The tidal Ipswich River was a play place for my father Sumner and his two brothers, Frank and Roger. One game the brothers played, as the tide turned, was to run down to end of the pier, jump, and grab for a moored dory’s swinging stern.
Pump elbows, piston knees, swim if you miss.
Frank and Sumner have jumped and grabbed; they inch over to the gunwales to free up the stern for Roger.
He sinks, bobs up, sinks. They reach for him, but Roger’s arms and legs pinwheel as he dangles under a tree of hair.
Suddenly a grown-up is in the water, grabbing Roger’s arm. He heaves him onto the dock. Roger throws up water and starts to cry.
You a’right? the man drawls, squinting down at him. Roger nods and slicks back his hair. Frank and Sumner dog paddle to the dock and pull themselves up. The man walks away.
Red Hinckley! whispers Sumner.
The n’er-do-well? Roger hiccups.
Yeah! marvels Frank.
The brothers decide that since Roger hasn’t drowned they won’t tell their parents what happened.
Some years later, Louisa, their mother, looks up from the paper and says, Red Hinckley died. She tsk-tsks and peers over at Frank–the father, not the son.
He looks up from his reading and sighs. Too bad he never amounted to anything, always disappointed his poor mother. Just a N’er-do-well.
The brothers are at the kitchen table doing homework. They look at each other. Sumner clears his throat after getting a nod from Roger and Frank.
Well, Dad, not exactly he begins; and, as Louisa and Frank’s mouths fall open, he recounts Red’s act of valor.
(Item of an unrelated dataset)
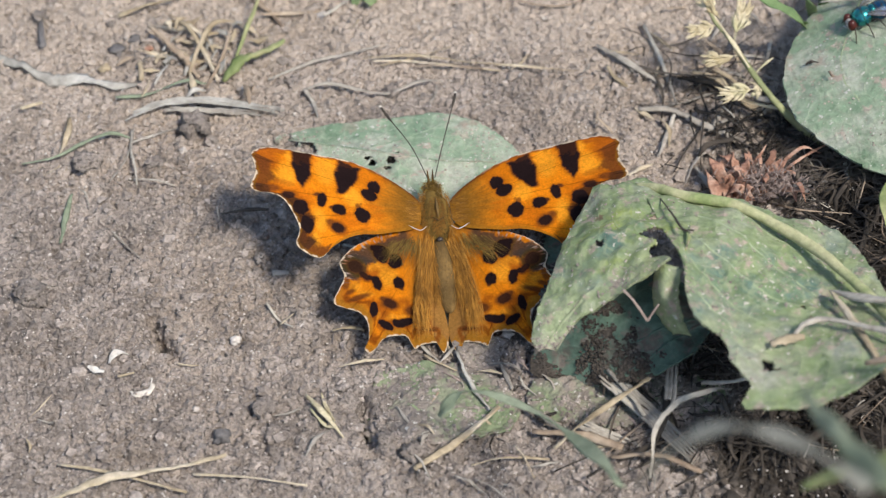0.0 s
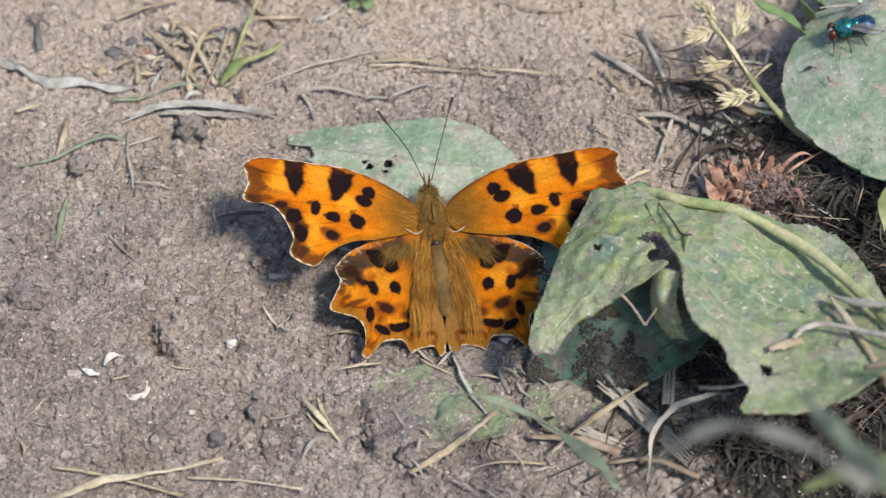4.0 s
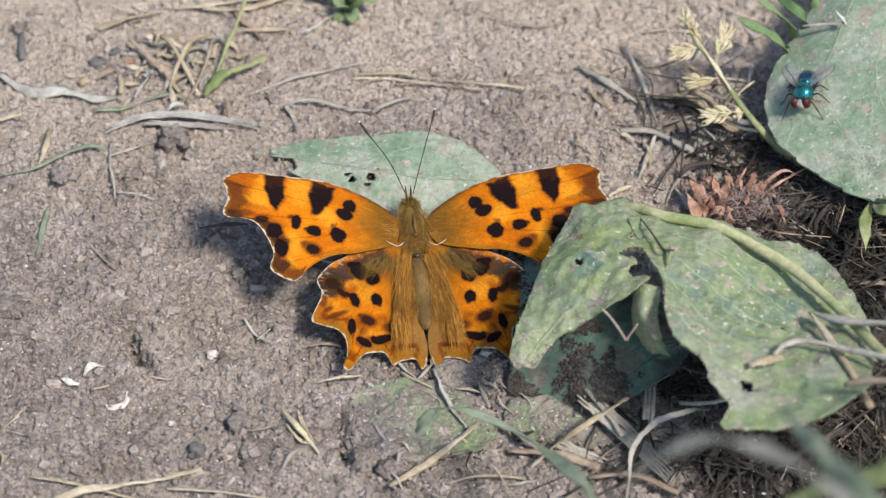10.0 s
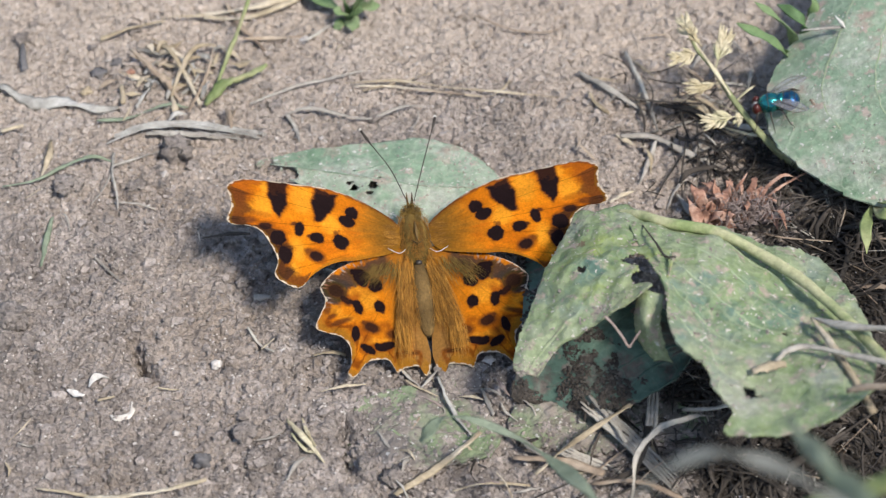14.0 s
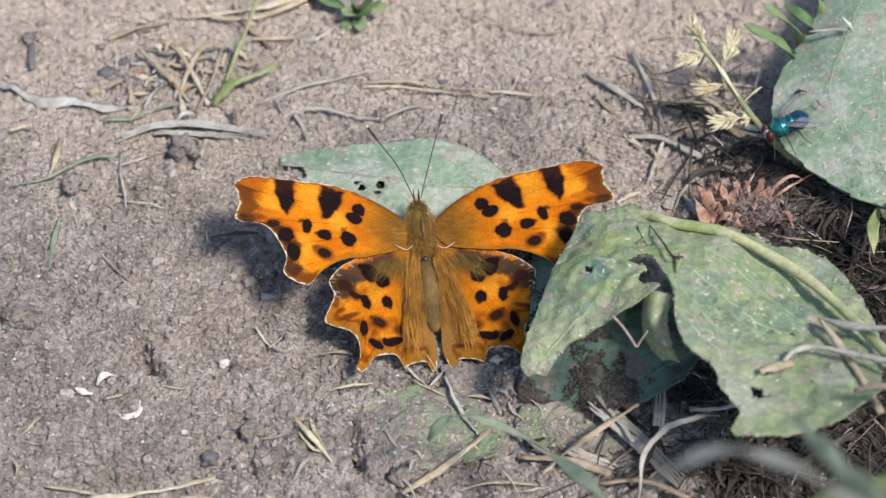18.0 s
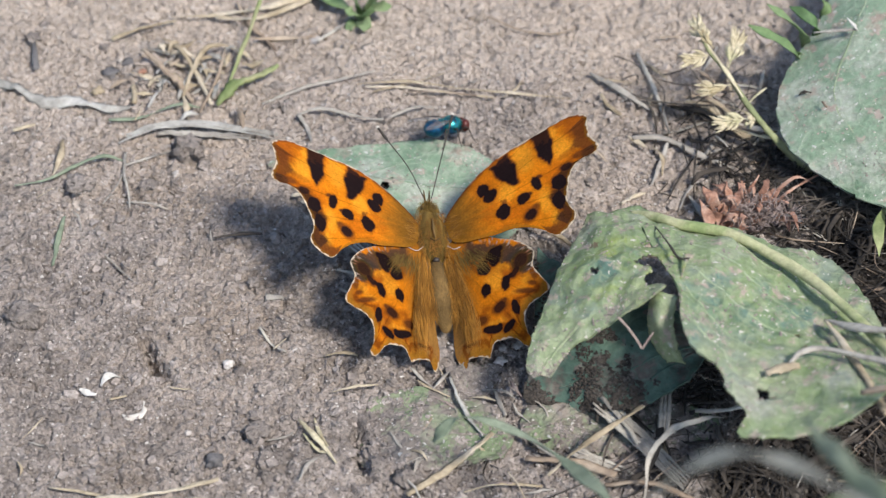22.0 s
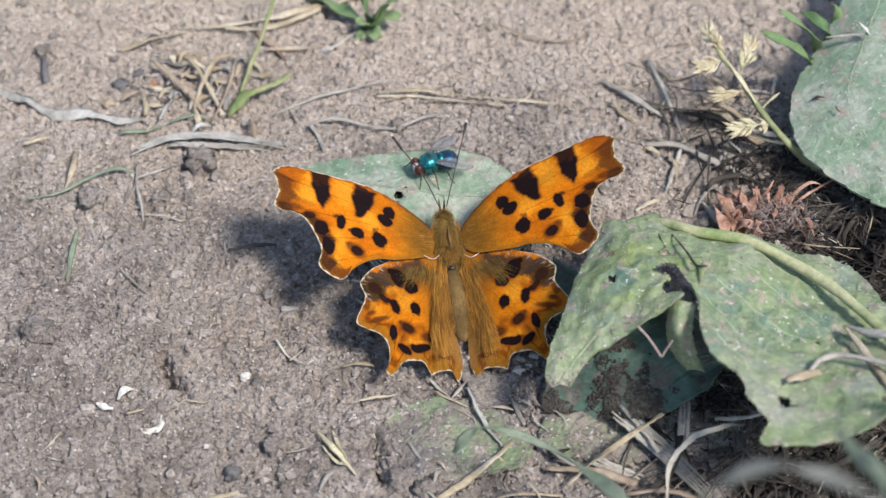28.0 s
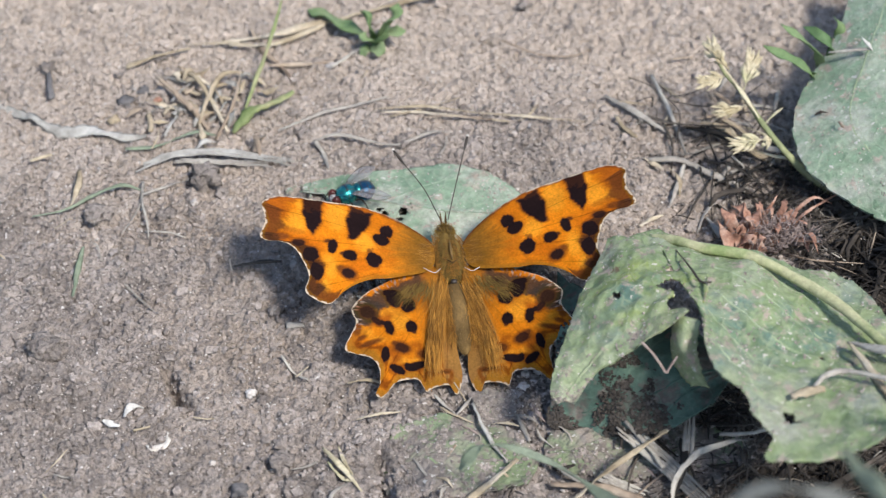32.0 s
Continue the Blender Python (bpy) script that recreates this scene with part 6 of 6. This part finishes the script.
    walk(hind_l, [
        (0, hinge(-1, 0, 11.8, 0.6)),
        (0.5, hinge(-1, 0, 12.6, 0.7)),
        (1, hinge(-1, 0, 11.3, 0.3)),
        (1.5, hinge(-1, 0, 10.8, 0.3)),
        (2, hinge(-1, 0, 11.2, 0.3)),
        (2.5, hinge(-1, 0, 10.1, -0.2)),
        (4.5, hinge(-1, 0, 9.9, -0.0)),
        (5, hinge(-1, 0, 10.9, -0.1)),
        (5.5, hinge(-1, 0, 11.0, 0.1)),
        (6, hinge(-1, 0, 10.3, 0.2)),
        (6.5, hinge(-1, 0, 10.7, -0.2)),
        (7, hinge(-1, 0, 10.3, -0.1)),
        (7.5, hinge(-1, 0, 9.1, -0.5)),
        (8, hinge(-1, 0, 10.4, -0.6)),
        (8.5, hinge(-1, 0, 8.9, -0.9)),
        (9, hinge(-1, 0, 8.2, -1.2)),
        (9.5, hinge(-1, 0, 9.1, -1.1)),
        (10, hinge(-1, 0, 10.9, -0.8)),
        (10.5, hinge(-1, 0, 11.0, -1.0)),
        (11, hinge(-1, 0, 10.6, -1.1)),
        (11.5, hinge(-1, 0, 10.3, -1.2)),
        (12, hinge(-1, 0, 9.1, -1.5)),
        (12.5, hinge(-1, 0, 9.1, -1.5)),
        (13, hinge(-1, 0, 7.7, -1.9)),
        (13.5, hinge(-1, 0, 14.9, -0.5)),
        (14, hinge(-1, 0, 12.5, -1.3)),
        (14.5, hinge(-1, 0, 14.8, -1.3)),
        (16.5, hinge(-1, 0, 16.5, -1.5)),
        (17, hinge(-1, 0, 16.4, -1.6)),
        (17.5, hinge(-1, 0, 15.8, -1.7)),
        (18, hinge(-1, 0, 15.2, -1.7)),
        (18.5, hinge(-1, 0, 14.6, -1.9)),
        (19, hinge(-1, 0, 14.0, -2.2)),
        (19.5, hinge(-1, 0, 12.6, -2.5)),
        (20, hinge(-1, 0, 12.3, -2.4)),
        (20.5, hinge(-1, 0, 13.4, -2.3)),
        (20.6, hinge(-1, 0, 33.0, -1.0)),
        (20.7, hinge(-1, 0, 48.0, 0.3)),
        (20.8, hinge(-1, 0, 55.0, 1.6)),
        (20.9, hinge(-1, 0, 55.0, 2.9)),
        (21, hinge(-1, 0, 52.4, 4.3)),
        (21.1, hinge(-1, 0, 45.0, 4.3)),
        (21.2, hinge(-1, 0, 43.0, 4.4)),
        (21.3, hinge(-1, 0, 44.0, 4.4)),
        (21.4, hinge(-1, 0, 48.0, 4.5)),
        (21.5, hinge(-1, 0, 44.8, 4.5)),
        (21.6, hinge(-1, 0, 34.0, 3.9)),
        (21.7, hinge(-1, 0, 19.0, 3.3)),
        (21.8, hinge(-1, 0, 6.0, 2.7)),
        (21.9, hinge(-1, 0, 19.0, 2.1)),
        (22, hinge(-1, 0, 32.9, 1.6)),
        (22.5, hinge(-1, 0, 31.7, 2.5)),
        (23, hinge(-1, 0, 31.8, 1.8)),
        (23.5, hinge(-1, 0, 26.5, 1.5)),
        (24, hinge(-1, 0, 24.0, 1.1)),
        (24.5, hinge(-1, 0, 17.3, -0.1)),
        (25, hinge(-1, 0, 15.2, -1.3)),
        (25.5, hinge(-1, 0, 13.7, -1.0)),
        (27.5, hinge(-1, 0, 16.6, -0.1)),
        (28, hinge(-1, 0, 22.8, -0.4)),
        (28.5, hinge(-1, 0, 18.9, 0.0)),
        (29, hinge(-1, 0, 13.0, 0.0)),
        (29.5, hinge(-1, 0, 14.2, -0.8)),
        (30, hinge(-1, 0, 21.4, -0.5)),
        (30.5, hinge(-1, 0, 21.8, -2.9)),
        (30.7, hinge(-1, 0, 36.0, -2.0)),
        (31, hinge(-1, 0, 32.2, -1.0)),
        (31.5, hinge(-1, 0, 39.2, -1.6)),
        (31.6, hinge(-1, 0, 55.0, -0.6)),
        (31.7, hinge(-1, 0, 60.0, 0.0)),
        (31.8, hinge(-1, 0, 43.0, 1.0)),
        (31.9, hinge(-1, 0, 25.0, 1.8)),
        (32, hinge(-1, 0, 4.8, 2.4)),
    ])
    walk(hind_r, [
        (0, hinge(1, 0, 17.9, -3.5)),
        (0.5, hinge(1, 0, 17.3, -3.0)),
        (1, hinge(1, 0, 15.9, -2.8)),
        (1.5, hinge(1, 0, 16.6, -2.8)),
        (2, hinge(1, 0, 15.8, -2.9)),
        (2.5, hinge(1, 0, 12.7, -2.1)),
        (4.5, hinge(1, 0, 12.7, -2.5)),
        (5, hinge(1, 0, 12.1, -1.5)),
        (5.5, hinge(1, 0, 12.2, -1.7)),
        (6, hinge(1, 0, 14.4, -2.7)),
        (6.5, hinge(1, 0, 11.3, -1.9)),
        (7, hinge(1, 0, 12.3, -2.3)),
        (7.5, hinge(1, 0, 11.3, -2.0)),
        (8, hinge(1, 0, 11.9, -1.1)),
        (8.5, hinge(1, 0, 10.6, -0.7)),
        (9, hinge(1, 0, 11.3, -1.0)),
        (9.5, hinge(1, 0, 12.8, -1.3)),
        (10, hinge(1, 0, 10.3, -0.8)),
        (10.5, hinge(1, 0, 13.3, -0.7)),
        (11, hinge(1, 0, 10.8, -0.2)),
        (11.5, hinge(1, 0, 12.3, -0.7)),
        (12, hinge(1, 0, 10.9, 0.1)),
        (12.5, hinge(1, 0, 10.4, 0.4)),
        (13, hinge(1, 0, 11.5, -0.3)),
        (13.5, hinge(1, 0, 17.1, -0.6)),
        (14, hinge(1, 0, 14.2, -0.2)),
        (14.5, hinge(1, 0, 16.7, -0.3)),
        (16.5, hinge(1, 0, 14.1, 1.6)),
        (17, hinge(1, 0, 13.8, 1.8)),
        (17.5, hinge(1, 0, 12.0, 2.2)),
        (18, hinge(1, 0, 12.4, 1.7)),
        (18.5, hinge(1, 0, 12.3, 1.7)),
        (19, hinge(1, 0, 11.6, 1.5)),
        (19.5, hinge(1, 0, 10.9, 1.3)),
        (20, hinge(1, 0, 11.1, 1.0)),
        (20.5, hinge(1, 0, 10.3, 1.1)),
        (20.6, hinge(1, 0, 35.0, 1.6)),
        (20.7, hinge(1, 0, 50.0, 2.0)),
        (20.8, hinge(1, 0, 57.0, 2.4)),
        (20.9, hinge(1, 0, 57.0, 2.8)),
        (21, hinge(1, 0, 53.6, 3.3)),
        (21.1, hinge(1, 0, 47.0, 3.2)),
        (21.2, hinge(1, 0, 45.0, 3.2)),
        (21.3, hinge(1, 0, 46.0, 3.2)),
        (21.4, hinge(1, 0, 50.0, 3.2)),
        (21.5, hinge(1, 0, 47.9, 3.1)),
        (21.6, hinge(1, 0, 36.0, 2.5)),
        (21.7, hinge(1, 0, 21.0, 1.8)),
        (21.8, hinge(1, 0, 8.0, 1.2)),
        (21.9, hinge(1, 0, 21.0, 0.5)),
        (22, hinge(1, 0, 40.4, -0.1)),
        (22.5, hinge(1, 0, 40.8, -0.7)),
        (23, hinge(1, 0, 38.1, -0.4)),
        (23.5, hinge(1, 0, 35.6, -0.9)),
        (24, hinge(1, 0, 33.2, -1.0)),
        (24.5, hinge(1, 0, 26.8, -0.3)),
        (25, hinge(1, 0, 18.7, 1.8)),
        (25.5, hinge(1, 0, 20.8, 1.0)),
        (27.5, hinge(1, 0, 25.4, 0.0)),
        (28, hinge(1, 0, 32.3, -1.1)),
        (28.5, hinge(1, 0, 26.8, -0.8)),
        (29, hinge(1, 0, 27.2, -1.3)),
        (29.5, hinge(1, 0, 18.4, 2.6)),
        (30, hinge(1, 0, 31.3, 2.1)),
        (30.5, hinge(1, 0, 26.3, 2.9)),
        (30.7, hinge(1, 0, 36.0, 4.0)),
        (31, hinge(1, 0, 33.8, 4.9)),
        (31.5, hinge(1, 0, 41.3, 6.4)),
        (31.6, hinge(1, 0, 54.0, 5.0)),
        (31.7, hinge(1, 0, 58.0, 3.4)),
        (31.8, hinge(1, 0, 43.0, 1.5)),
        (31.9, hinge(1, 0, 30.0, 0.0)),
        (32, hinge(1, 0, 18.9, -1.1)),
    ])
    walk(fly, [
        (0, fly_at(53.55, 24.69, 10.93, -254, 19)),
        (1, fly_at(53.27, 24.88, 10.84, -249, 19)),
        (2, fly_at(52.47, 25.16, 10.57, -254, 19)),
        (4.5, fly_at(50.87, 24.06, 9.96, -271, 19)),
        (5, fly_at(48.14, 24.79, 9.04, -261, 19)),
        (5.5, fly_at(48.27, 20.30, 8.86, -220, 19)),
        (6, fly_at(47.47, 17.18, 8.42, -239, 19)),
        (6.5, fly_at(47.30, 17.42, 8.38, -215, 19)),
        (7, fly_at(47.14, 17.68, 8.33, -202, 19)),
        (7.5, fly_at(47.03, 17.85, 8.30, -196, 19)),
        (8, fly_at(47.06, 17.84, 8.31, -199, 19)),
        (9, fly_at(47.19, 17.87, 8.36, -199, 19)),
        (10, fly_at(47.17, 17.69, 8.34, -199, 19)),
        (10.5, fly_at(47.40, 17.80, 8.43, -204, 19)),
        (11, fly_at(45.84, 16.40, 7.81, -253, 19)),
        (11.5, fly_at(44.96, 16.48, 7.51, -255, 19)),
        (12, fly_at(43.49, 16.70, 7.01, -263, 19)),
        (12.5, fly_at(43.36, 17.16, 6.98, -267, 19)),
        (13, fly_at(43.08, 17.36, 6.90, -273, 19)),
        (13.5, fly_at(43.57, 17.27, 7.06, -274, 19)),
        (14, fly_at(43.62, 17.55, 7.09, -275, 19)),
        (14.5, fly_at(44.46, 17.30, 7.38, -264, 19)),
        (16.5, fly_at(44.43, 15.95, 7.30, -250, 19)),
        (17, fly_at(45.03, 15.25, 7.47, -242, 19)),
        (17.5, fly_at(44.49, 14.98, 7.27, -241, 19)),
        (18, fly_at(43.53, 13.60, 6.86, -253, 19)),
        (18.5, fly_at(43.13, 15.40, 6.82, -271, 19)),
        (19, fly_at(42.88, 15.22, 6.72, -266, 19)),
        (19.5, fly_at(43.50, 14.90, 6.92, -255, 19)),
        (20, fly_at(43.45, 15.34, 6.92, -267, 19)),
        (20.2, fly_at(43.67, 15.14, 6.99, -263, 19)),
        (20.3, fly_at(40.41, 9.88, 14.00, -200, 0)),
        (20.4, fly_at(25.79, 6.50, 12.00, -240, 0)),
        (20.5, fly_at(14.47, 13.49, 16.00, -300, 0)),
        (20.6, fly_at(3.72, 19.45, 20.00, -280, 0)),
        (20.75, fly_at(-10.83, 30.09, 38.00, -360, 0)),
        (20.9, fly_at(13.91, 24.56, 28.00, -440, 0)),
        (21, fly_at(27.22, 15.35, 18.00, -480, 0)),
        (21.1, fly_at(43.05, 6.21, 12.50, -560, 19)),
        (21.2, fly_at(12.14, 20.00, 8.00, -630, 0)),
        (21.3, fly_at(-1.45, 19.75, 1.20, -710, 0)),
        (21.5, fly_at(-1.28, 18.65, 2.20, -790, 0, 30)),
        (22, fly_at(-1.42, 17.94, 2.20, -785, 0, 30)),
        (22.5, fly_at(-1.50, 18.36, 2.20, -792, 0, 30)),
        (23, fly_at(-1.31, 18.01, 2.20, -809, 0, 30)),
        (23.5, fly_at(-0.42, 18.21, 2.20, -817, 0, 30)),
        (24, fly_at(-0.47, 18.03, 2.20, -820, 0, 30)),
        (24.5, fly_at(0.23, 18.06, 2.20, -845, 0, 30)),
        (25, fly_at(0.22, 17.93, 2.20, -845, 0, 30)),
        (25.5, fly_at(1.29, 17.10, 2.20, -837, 0, 30)),
        (27.5, fly_at(-0.77, 14.41, 2.20, -917, 0)),
        (28, fly_at(-4.56, 13.66, 2.20, -970, 0)),
        (29, fly_at(-4.97, 13.85, 2.20, -972, 0)),
        (30, fly_at(-8.05, 13.71, 2.20, -972, 0)),
        (31, fly_at(-9.99, 12.37, 2.20, -960, 0)),
        (31.5, fly_at(-12.73, 11.55, 2.20, -965, 0)),
        (32, fly_at(-15.83, 11.16, 2.20, -968, 0)),
    ])


motions()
The effect of the story on their parents stuns the boys.
And you NEVER told us?
Well, Roger was okay, and…
But you never TOLD?
Dad, it ended all right. Roger wasn’t even scared.
But what about Red Hinckley?
This question stops the boys’ protests mid-stride.
Er, what about Red?
Yes, you never thought about him, did you? His good deed might have been the stick that altered the course of his life’s river. But you hid it. Instead of being the town’s N’er-do-well he could have been its hero. We would have greeted him with handshakes every time we saw him. Instead? We and the rest of town crossed to the other side of the street to avoid him. Just think what he might have become, but didn’t. All because of you three and your sin of omission.
My father told that story dozens of times when he thought we were not telling him something he needed to know: When he wanted the whole story of a late night date. When a teacher called to complain. When the car came back with a dent. Or, he told it BEFORE the date, or school, or an outing that was to happen. As a warning. Beware the sin; and, then, beware the sin of omission.